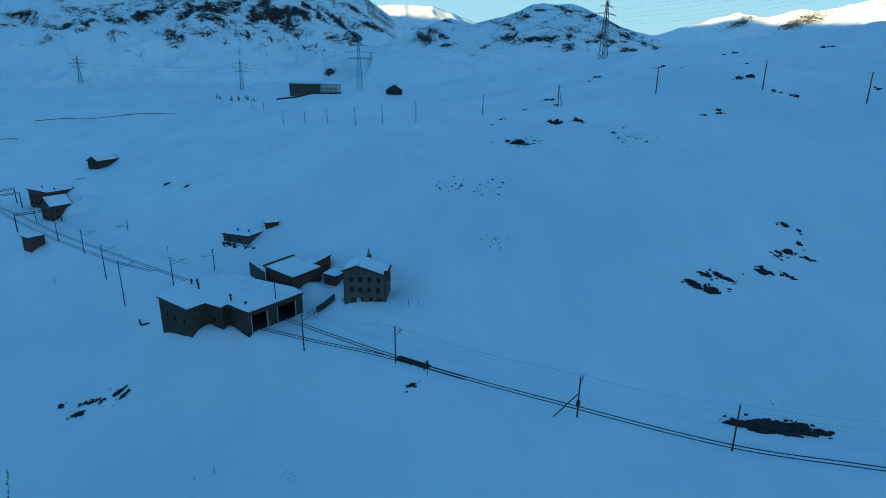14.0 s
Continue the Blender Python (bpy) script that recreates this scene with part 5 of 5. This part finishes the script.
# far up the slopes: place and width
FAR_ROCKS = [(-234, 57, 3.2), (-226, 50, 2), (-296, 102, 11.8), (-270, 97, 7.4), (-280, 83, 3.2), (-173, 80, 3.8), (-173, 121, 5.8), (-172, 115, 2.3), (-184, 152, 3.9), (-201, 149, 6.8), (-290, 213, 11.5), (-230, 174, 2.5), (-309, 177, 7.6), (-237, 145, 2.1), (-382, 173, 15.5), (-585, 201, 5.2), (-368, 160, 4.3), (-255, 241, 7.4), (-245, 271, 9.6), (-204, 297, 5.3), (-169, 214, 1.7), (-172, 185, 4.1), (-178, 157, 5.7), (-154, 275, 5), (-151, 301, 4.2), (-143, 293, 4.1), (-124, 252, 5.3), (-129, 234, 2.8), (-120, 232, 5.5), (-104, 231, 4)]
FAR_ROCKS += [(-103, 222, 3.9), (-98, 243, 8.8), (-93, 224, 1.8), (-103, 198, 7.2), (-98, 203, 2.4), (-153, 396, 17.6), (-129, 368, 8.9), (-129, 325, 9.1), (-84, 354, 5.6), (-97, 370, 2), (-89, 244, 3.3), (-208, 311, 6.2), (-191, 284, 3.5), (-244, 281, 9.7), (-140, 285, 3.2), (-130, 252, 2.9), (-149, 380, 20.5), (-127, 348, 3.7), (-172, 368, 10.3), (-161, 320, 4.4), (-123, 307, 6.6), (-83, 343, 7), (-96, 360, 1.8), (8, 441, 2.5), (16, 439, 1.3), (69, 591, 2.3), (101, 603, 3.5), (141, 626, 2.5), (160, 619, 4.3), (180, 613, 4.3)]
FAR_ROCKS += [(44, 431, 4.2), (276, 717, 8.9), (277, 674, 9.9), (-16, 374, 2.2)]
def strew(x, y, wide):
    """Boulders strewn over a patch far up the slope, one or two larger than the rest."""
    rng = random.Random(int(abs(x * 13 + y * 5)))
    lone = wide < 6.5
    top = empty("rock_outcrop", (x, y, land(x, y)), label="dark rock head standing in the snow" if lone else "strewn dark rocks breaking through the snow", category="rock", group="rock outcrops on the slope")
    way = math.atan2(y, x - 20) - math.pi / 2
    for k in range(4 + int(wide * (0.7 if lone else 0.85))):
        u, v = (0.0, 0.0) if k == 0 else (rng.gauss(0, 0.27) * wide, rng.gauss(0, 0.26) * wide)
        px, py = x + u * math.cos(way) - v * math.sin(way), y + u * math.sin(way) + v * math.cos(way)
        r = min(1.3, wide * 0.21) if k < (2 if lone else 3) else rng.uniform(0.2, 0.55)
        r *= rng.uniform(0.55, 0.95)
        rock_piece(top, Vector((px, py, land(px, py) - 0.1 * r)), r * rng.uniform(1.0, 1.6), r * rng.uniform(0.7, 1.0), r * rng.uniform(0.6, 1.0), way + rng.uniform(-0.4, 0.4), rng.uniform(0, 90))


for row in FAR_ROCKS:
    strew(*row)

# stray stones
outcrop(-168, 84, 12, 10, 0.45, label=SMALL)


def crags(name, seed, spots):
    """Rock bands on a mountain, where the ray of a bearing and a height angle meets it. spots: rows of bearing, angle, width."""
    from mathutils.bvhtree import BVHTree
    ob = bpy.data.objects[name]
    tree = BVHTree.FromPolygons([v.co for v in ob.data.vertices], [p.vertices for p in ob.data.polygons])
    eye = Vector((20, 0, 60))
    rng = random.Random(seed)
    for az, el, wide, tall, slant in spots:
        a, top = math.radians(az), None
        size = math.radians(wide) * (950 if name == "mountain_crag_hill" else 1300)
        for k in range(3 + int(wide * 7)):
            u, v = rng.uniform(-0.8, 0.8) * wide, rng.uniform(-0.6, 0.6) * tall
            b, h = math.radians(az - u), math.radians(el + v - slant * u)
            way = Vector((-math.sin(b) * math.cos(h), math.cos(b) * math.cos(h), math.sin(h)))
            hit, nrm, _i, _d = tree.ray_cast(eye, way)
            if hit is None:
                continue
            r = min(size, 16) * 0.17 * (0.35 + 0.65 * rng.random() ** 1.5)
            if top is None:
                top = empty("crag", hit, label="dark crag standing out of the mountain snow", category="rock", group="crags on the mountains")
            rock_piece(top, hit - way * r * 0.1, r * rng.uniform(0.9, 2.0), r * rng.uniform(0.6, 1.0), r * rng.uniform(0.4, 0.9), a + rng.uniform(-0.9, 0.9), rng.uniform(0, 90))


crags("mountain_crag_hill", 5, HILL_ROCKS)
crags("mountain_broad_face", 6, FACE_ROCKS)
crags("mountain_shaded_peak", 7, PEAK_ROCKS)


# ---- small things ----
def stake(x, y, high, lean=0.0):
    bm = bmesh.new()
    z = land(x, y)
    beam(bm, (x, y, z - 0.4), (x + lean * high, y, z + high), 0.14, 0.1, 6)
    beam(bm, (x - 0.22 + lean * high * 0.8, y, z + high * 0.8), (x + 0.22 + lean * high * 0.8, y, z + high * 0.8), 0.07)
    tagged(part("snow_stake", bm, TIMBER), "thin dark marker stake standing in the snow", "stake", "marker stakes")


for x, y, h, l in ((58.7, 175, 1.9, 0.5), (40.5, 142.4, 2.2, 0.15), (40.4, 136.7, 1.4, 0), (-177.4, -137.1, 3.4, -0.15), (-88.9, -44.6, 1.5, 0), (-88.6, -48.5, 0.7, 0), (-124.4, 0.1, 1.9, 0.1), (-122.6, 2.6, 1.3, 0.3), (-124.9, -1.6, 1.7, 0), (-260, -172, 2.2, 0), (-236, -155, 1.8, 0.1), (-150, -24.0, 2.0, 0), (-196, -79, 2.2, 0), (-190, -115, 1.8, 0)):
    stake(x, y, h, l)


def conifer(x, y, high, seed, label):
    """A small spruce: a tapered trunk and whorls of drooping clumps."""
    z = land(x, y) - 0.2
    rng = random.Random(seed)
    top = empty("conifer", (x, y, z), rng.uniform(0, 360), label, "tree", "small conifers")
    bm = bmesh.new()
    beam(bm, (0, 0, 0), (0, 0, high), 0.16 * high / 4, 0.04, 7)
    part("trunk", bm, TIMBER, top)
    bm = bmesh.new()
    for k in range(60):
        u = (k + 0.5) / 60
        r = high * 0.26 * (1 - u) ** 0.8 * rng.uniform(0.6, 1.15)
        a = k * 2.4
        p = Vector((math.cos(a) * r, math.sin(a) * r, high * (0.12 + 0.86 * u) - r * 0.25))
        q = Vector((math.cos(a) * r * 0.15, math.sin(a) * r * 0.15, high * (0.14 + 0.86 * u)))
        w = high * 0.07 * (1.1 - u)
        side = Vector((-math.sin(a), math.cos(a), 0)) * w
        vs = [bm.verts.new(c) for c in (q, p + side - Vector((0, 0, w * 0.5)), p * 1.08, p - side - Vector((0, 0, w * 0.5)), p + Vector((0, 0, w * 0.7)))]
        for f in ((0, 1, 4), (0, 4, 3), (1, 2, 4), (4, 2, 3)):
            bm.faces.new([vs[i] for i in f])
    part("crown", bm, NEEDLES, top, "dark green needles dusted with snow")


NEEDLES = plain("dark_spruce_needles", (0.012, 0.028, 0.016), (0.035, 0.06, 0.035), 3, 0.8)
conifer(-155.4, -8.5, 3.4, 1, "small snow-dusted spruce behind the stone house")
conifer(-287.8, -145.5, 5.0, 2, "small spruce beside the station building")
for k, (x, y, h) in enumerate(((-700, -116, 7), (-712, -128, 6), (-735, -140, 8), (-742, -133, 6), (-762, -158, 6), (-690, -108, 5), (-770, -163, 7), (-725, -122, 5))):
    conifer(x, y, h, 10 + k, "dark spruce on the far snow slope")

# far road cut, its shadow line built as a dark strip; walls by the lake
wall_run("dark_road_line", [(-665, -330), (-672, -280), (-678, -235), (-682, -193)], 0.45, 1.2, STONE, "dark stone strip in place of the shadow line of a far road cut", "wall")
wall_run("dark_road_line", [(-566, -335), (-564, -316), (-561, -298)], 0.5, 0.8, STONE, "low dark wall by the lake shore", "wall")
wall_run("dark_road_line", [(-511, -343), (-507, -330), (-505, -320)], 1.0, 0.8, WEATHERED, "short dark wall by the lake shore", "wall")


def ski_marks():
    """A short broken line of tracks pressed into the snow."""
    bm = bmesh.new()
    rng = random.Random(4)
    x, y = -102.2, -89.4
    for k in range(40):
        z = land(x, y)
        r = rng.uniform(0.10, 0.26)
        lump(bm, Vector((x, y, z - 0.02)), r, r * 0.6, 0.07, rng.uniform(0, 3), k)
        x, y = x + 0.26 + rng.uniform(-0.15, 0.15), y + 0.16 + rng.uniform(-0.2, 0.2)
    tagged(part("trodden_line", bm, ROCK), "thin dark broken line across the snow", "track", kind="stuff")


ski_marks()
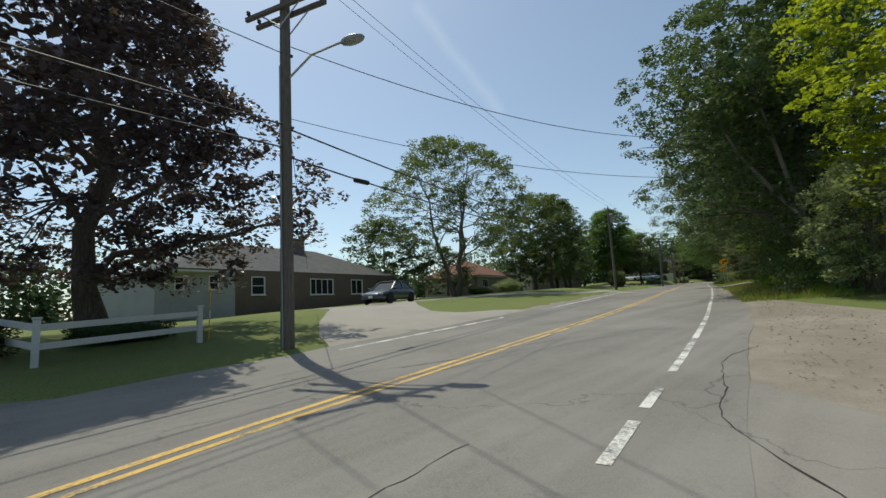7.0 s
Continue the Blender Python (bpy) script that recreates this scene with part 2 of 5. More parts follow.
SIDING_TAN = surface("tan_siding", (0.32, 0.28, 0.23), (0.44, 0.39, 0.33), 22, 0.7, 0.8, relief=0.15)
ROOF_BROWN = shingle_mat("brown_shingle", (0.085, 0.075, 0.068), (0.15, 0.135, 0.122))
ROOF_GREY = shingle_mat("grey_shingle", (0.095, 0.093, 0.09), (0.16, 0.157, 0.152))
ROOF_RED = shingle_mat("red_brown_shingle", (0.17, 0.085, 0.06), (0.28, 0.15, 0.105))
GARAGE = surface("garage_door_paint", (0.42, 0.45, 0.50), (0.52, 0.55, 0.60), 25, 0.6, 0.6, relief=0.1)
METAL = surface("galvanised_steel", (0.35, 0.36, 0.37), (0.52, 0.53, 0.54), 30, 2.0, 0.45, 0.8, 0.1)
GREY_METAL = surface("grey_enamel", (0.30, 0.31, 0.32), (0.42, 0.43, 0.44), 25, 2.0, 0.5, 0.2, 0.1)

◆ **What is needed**
Repeat word for word the lines running from the line containing "More parts follow." to the end of the entries above, inclusive.

◆ **The result**
Continue the Blender Python (bpy) script that recreates this scene with part 2 of 5. More parts follow.
SIDING_TAN = surface("tan_siding", (0.32, 0.28, 0.23), (0.44, 0.39, 0.33), 22, 0.7, 0.8, relief=0.15)
ROOF_BROWN = shingle_mat("brown_shingle", (0.085, 0.075, 0.068), (0.15, 0.135, 0.122))
ROOF_GREY = shingle_mat("grey_shingle", (0.095, 0.093, 0.09), (0.16, 0.157, 0.152))
ROOF_RED = shingle_mat("red_brown_shingle", (0.17, 0.085, 0.06), (0.28, 0.15, 0.105))
GARAGE = surface("garage_door_paint", (0.42, 0.45, 0.50), (0.52, 0.55, 0.60), 25, 0.6, 0.6, relief=0.1)
METAL = surface("galvanised_steel", (0.35, 0.36, 0.37), (0.52, 0.53, 0.54), 30, 2.0, 0.45, 0.8, 0.1)
GREY_METAL = surface("grey_enamel", (0.30, 0.31, 0.32), (0.42, 0.43, 0.44), 25, 2.0, 0.5, 0.2, 0.1)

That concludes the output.